A conclusão é de um parecer da Comissão Nacional de Proteção de Dados (CNPD), pedido pelo Ministério da Administração Interna, sobre um pedido de autorização da PSP, ao ministério, sobre a utilização de duas câmaras portáteis, pelo Comando Metropolitano de Lisboa, autorizada pelo Diretor Nacional da PSP.
"Mesmo considerando as concretas circunstâncias que justificaram a utilização de câmaras portáteis, a CNPD entende que o direito de informação, constitucional e legalmente consagrado, foi muito deficientemente assegurado", afirma a presidente da CNPD, Filipa Calvão, no documento que assinou em 19 de abril, três dias após a manifestação de apoio ao juiz Rui Fonseca e Castro, em 16 de abril, da qual resultou a detenção de 10 manifestantes.
A CNPD reconhece, no documento, que as decisões de utilização de câmaras tomadas no início do evento monitorizado não eram "facilmente compatíveis com as formas de divulgação a que a PSP costuma recorrer" quando utiliza câmaras portáteis, mas ainda assim entende que "haveria formas de divulgação que, no caso concreto, não parecem sequer ter sido ponderadas".

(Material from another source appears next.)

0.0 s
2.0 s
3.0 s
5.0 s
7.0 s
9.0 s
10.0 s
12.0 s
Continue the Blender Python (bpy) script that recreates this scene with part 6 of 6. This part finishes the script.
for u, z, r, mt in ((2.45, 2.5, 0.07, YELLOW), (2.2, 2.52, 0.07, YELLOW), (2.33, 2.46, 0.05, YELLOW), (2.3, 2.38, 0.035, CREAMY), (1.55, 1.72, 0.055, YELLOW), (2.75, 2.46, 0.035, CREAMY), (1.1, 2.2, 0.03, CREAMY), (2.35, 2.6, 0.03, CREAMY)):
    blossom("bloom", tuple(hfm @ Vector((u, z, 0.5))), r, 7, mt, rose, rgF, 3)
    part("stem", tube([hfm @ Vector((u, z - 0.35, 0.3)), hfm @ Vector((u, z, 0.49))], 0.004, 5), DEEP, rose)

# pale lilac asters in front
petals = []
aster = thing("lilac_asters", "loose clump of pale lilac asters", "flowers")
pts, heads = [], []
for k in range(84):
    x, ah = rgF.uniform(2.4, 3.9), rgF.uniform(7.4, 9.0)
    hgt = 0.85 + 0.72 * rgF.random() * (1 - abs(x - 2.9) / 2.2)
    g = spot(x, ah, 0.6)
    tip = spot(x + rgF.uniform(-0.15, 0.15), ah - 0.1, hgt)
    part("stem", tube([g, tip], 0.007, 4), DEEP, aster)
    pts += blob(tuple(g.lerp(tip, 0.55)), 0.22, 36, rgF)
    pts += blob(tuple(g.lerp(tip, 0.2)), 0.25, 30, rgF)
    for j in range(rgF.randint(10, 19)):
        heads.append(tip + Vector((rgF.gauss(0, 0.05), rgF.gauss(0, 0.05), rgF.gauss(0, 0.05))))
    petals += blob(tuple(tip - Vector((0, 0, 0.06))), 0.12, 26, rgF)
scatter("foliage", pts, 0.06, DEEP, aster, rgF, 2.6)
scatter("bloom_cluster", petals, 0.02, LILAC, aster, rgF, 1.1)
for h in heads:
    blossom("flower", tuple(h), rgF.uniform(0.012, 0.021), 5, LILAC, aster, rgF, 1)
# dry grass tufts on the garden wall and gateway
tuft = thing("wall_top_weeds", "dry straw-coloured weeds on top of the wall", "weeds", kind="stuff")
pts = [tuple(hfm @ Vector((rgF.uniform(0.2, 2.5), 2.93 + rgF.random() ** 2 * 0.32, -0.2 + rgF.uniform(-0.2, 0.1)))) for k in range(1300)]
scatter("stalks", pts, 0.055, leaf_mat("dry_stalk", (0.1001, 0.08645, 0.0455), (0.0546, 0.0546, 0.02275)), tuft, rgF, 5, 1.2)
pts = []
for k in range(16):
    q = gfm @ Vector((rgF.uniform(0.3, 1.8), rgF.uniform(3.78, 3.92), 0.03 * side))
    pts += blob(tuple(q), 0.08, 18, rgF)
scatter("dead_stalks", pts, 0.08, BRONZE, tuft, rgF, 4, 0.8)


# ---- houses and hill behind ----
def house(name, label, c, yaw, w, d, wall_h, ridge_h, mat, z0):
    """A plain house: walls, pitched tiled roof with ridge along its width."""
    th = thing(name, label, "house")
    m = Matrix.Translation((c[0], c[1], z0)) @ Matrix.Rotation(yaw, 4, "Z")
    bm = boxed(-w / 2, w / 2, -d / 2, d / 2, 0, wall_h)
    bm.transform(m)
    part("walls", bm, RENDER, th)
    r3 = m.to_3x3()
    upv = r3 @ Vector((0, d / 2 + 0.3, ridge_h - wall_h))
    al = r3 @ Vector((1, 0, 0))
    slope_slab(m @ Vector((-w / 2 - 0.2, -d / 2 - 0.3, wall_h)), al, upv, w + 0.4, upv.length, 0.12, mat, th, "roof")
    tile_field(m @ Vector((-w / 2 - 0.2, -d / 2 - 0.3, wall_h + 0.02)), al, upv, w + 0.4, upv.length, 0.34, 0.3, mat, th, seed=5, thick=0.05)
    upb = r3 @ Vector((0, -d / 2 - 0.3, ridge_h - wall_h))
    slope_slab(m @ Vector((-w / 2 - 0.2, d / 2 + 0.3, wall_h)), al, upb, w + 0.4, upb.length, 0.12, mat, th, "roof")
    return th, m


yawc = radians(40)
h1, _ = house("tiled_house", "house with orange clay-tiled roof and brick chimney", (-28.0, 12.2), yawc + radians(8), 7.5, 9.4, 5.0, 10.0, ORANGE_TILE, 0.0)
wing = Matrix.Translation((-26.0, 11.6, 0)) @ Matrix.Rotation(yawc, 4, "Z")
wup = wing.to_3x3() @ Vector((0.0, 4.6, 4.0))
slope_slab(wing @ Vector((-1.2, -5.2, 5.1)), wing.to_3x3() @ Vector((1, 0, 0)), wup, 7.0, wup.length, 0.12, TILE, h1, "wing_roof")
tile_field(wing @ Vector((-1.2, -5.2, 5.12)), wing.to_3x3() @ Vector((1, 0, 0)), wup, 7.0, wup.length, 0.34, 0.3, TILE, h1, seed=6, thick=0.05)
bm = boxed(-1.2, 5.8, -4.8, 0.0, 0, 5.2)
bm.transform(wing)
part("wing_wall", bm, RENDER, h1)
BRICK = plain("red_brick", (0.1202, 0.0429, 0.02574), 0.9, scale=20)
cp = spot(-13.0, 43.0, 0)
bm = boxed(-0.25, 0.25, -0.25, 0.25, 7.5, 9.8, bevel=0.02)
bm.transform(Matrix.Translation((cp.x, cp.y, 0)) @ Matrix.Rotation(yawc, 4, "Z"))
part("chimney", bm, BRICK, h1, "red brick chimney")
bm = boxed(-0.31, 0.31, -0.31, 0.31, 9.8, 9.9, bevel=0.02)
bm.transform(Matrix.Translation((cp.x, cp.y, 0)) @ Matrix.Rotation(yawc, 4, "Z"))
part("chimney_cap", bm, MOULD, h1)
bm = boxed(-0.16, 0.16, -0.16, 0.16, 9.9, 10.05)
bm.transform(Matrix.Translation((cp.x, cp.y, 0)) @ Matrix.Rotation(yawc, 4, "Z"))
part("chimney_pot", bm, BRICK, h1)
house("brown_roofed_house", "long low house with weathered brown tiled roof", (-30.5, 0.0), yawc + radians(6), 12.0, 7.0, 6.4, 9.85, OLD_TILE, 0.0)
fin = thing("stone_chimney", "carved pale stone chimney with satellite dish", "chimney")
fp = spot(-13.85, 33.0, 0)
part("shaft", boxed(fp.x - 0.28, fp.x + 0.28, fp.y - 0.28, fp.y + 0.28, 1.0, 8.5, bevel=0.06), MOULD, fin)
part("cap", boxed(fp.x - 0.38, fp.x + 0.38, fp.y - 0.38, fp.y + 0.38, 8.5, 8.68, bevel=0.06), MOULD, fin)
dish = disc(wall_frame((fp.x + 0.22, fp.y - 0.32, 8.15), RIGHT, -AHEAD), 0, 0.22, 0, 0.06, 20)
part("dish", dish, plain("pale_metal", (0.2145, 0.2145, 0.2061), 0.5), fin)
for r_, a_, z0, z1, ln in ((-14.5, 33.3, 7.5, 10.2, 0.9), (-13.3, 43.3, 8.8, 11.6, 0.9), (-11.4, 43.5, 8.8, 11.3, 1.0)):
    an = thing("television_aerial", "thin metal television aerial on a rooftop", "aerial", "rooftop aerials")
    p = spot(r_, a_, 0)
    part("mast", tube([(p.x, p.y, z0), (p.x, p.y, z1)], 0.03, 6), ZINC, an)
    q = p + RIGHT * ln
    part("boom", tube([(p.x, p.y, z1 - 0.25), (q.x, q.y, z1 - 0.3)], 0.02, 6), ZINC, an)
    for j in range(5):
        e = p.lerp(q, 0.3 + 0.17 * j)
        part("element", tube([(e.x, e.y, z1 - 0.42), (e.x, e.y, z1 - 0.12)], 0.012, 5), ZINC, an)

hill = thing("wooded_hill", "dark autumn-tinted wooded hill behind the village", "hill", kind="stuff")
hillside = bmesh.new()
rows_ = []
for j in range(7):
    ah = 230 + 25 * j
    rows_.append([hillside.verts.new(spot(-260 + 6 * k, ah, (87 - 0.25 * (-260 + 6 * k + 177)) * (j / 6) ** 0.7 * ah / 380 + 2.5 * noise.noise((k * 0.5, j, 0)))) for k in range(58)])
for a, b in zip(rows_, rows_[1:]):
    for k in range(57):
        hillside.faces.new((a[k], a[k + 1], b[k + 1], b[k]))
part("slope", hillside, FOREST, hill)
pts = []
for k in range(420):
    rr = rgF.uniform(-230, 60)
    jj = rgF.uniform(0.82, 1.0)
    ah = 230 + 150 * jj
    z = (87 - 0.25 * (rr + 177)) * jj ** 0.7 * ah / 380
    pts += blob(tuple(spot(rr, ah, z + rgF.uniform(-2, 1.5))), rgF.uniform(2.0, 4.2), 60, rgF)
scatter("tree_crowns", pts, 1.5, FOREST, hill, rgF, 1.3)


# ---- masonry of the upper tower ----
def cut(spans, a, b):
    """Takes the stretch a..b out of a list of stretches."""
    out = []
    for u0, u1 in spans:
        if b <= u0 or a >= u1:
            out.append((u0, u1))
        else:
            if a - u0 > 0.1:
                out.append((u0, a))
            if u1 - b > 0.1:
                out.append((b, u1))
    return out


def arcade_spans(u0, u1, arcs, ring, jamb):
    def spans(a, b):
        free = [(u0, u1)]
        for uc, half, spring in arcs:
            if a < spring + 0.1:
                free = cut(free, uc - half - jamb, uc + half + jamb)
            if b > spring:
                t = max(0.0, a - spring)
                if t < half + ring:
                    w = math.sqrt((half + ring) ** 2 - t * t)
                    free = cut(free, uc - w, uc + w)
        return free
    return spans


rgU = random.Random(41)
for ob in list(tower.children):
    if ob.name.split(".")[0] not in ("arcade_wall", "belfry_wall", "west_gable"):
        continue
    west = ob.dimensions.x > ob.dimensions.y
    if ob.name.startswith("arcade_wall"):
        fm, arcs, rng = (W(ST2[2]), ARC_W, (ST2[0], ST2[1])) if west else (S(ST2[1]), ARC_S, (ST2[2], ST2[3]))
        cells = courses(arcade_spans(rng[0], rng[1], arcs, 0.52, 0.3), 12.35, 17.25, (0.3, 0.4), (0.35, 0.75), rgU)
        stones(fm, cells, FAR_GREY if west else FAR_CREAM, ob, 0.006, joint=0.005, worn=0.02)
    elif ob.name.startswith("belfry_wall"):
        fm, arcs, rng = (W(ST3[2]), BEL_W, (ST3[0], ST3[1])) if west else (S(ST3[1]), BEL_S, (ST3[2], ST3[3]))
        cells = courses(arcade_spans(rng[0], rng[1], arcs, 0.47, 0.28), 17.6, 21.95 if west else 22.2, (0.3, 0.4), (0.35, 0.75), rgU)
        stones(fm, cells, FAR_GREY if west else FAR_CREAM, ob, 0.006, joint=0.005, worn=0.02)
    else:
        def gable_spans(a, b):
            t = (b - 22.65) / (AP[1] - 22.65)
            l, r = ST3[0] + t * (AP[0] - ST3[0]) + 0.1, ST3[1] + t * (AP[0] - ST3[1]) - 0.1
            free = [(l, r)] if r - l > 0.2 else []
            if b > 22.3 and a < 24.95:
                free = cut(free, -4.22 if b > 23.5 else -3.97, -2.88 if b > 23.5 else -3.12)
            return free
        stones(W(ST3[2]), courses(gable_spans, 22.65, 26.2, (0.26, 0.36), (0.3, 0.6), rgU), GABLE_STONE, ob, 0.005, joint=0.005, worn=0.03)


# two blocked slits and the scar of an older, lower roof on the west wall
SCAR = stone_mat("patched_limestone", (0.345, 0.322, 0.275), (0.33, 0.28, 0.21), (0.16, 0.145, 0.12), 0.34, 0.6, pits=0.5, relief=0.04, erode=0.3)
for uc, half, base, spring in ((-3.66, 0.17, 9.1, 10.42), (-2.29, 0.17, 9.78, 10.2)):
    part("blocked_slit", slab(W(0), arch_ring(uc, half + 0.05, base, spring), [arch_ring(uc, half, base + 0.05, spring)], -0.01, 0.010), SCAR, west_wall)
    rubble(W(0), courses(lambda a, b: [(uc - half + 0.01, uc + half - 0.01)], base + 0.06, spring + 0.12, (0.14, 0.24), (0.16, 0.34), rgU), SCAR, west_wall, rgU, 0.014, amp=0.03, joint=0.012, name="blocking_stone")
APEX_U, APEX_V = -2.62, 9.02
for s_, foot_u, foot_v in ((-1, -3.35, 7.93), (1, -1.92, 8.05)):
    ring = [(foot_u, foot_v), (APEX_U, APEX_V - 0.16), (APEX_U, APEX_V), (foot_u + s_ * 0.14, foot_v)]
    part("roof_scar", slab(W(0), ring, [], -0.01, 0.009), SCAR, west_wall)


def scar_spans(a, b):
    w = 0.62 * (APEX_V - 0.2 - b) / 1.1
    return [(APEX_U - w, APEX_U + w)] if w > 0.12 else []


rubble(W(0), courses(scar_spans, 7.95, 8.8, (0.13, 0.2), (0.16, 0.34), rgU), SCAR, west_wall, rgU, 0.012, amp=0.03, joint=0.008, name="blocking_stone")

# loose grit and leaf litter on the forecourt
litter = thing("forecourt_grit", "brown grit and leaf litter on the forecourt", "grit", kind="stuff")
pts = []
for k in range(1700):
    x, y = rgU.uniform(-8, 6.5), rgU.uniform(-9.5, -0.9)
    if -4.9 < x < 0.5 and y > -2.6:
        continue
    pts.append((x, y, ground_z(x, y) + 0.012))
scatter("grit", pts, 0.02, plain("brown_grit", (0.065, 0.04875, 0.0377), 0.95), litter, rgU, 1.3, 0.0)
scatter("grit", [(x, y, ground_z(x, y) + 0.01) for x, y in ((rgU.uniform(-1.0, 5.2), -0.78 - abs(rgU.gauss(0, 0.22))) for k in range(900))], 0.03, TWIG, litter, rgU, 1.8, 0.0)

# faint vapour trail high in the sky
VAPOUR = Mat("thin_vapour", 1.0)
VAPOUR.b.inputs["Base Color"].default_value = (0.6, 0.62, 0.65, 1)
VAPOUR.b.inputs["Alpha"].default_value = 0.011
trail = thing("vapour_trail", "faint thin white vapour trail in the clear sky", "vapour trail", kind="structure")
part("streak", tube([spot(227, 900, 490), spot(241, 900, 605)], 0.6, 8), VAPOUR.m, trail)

Filipa Calvão sublinha que a Constituição faculta aos cidadãos o direito a serem informados da utilização de câmaras de videovigilância, permitindo às pessoas decidir sujeitar-se ao tratamento de dados, resultante da gravação de imagem e som, "possibilitando assim a decisão de não se deslocarem ou não estarem no local onde a captação das imagens vai decorrer", que foi na rua Duque de Palmela, em Lisboa, a partir das l4:00 do dia 16 de abril.
A comissão conclui também que, face do declarado no pedido de parecer e às características técnicas das duas câmaras utilizadas, o sistema de videovigilância utilizado "não cumpre a maior parte dos requisitos definidos", destacando os relativos à segurança da informação e à integridade das imagens para efeito de prova em eventual processo judicial, bem como à auditabilidade do tratamento de dados: encriptação ou cifragem das imagens gravadas, sincronização com a hora legal portuguesa e registo de operações no sistema local.
A CNPD salienta também que a lei, ao abrigo da qual o Diretor Nacional da PSP autorizou a PSP a usar as câmaras naquela manifestação, "impõe uma autorização prévia" do Governo que "deve ser precedida" do parecer da CNPD, sendo por isso, classifica, "um procedimento distinto e excecional", por pronuncia em momento posterior à utilização das câmaras.
"Importa aqui sublinhar que as câmaras portáteis têm, pela sua própria natureza, um risco acrescido de acesso indevido, facto pelo qual devem ser objeto de medidas acrescidas de segurança. E uma das medidas essenciais diz respeito à cifragem ou encriptação dos dados (imagens), que também se apresenta como condição da fidedignidade da prova relativamente às condutas captadas pela câmara", acrescenta.
Filipa Calvão alerta que, para efeito de prova em eventual processo judicial, "é também essencial" essa sincronização da data e hora das imagens gravadas com a hora portuguesa, e conta sobre as "omissões informativas essenciais" para se pronunciar, que a levaram a analisar as características do modelo da câmara utilizada "disponibilizadas pelo fabricante".
A câmara não garante a encriptação ou cifragem das imagens gravadas, nem a sincronização automática com a hora legal portuguesa, conclui a CNPD, que alerta para o facto de que "a sincronização poderia ter sido assegurada manualmente, mas com o risco de imprecisão decorrente da intervenção humana".
No parecer, é ainda dado a conhecer que a câmara inicialmente utilizada pela PSP na manifestação se avariou, altura em que se passou a utilizar um telemóvel de serviço para continuar a captação e gravação de imagens, um dispositivo com capacidade de gravação de som mas sobre cuja efetivação da gravação "nada é referido" no pedido de parecer à CNPD.
"Além disso, a câmara portátil da Sony, sendo uma câmara fotográfica (com funcionalidade de vídeo), não permite a auditabilidade das operações nela realizadas, na medida em que não é suscetível de registar os eventos, e o mesmo acontece com a câmara do telemóvel", conclui.
A manifestação de apoio ao juiz foi convocada pela associação Habeas Corpus, fundada pelo próprio Rui Fonseca e Castro, suspenso preventivamente por incentivar publicamente ao incumprimento das regras de combate à pandemia de covid-19, como o uso de máscara, que constitui desobediência civil.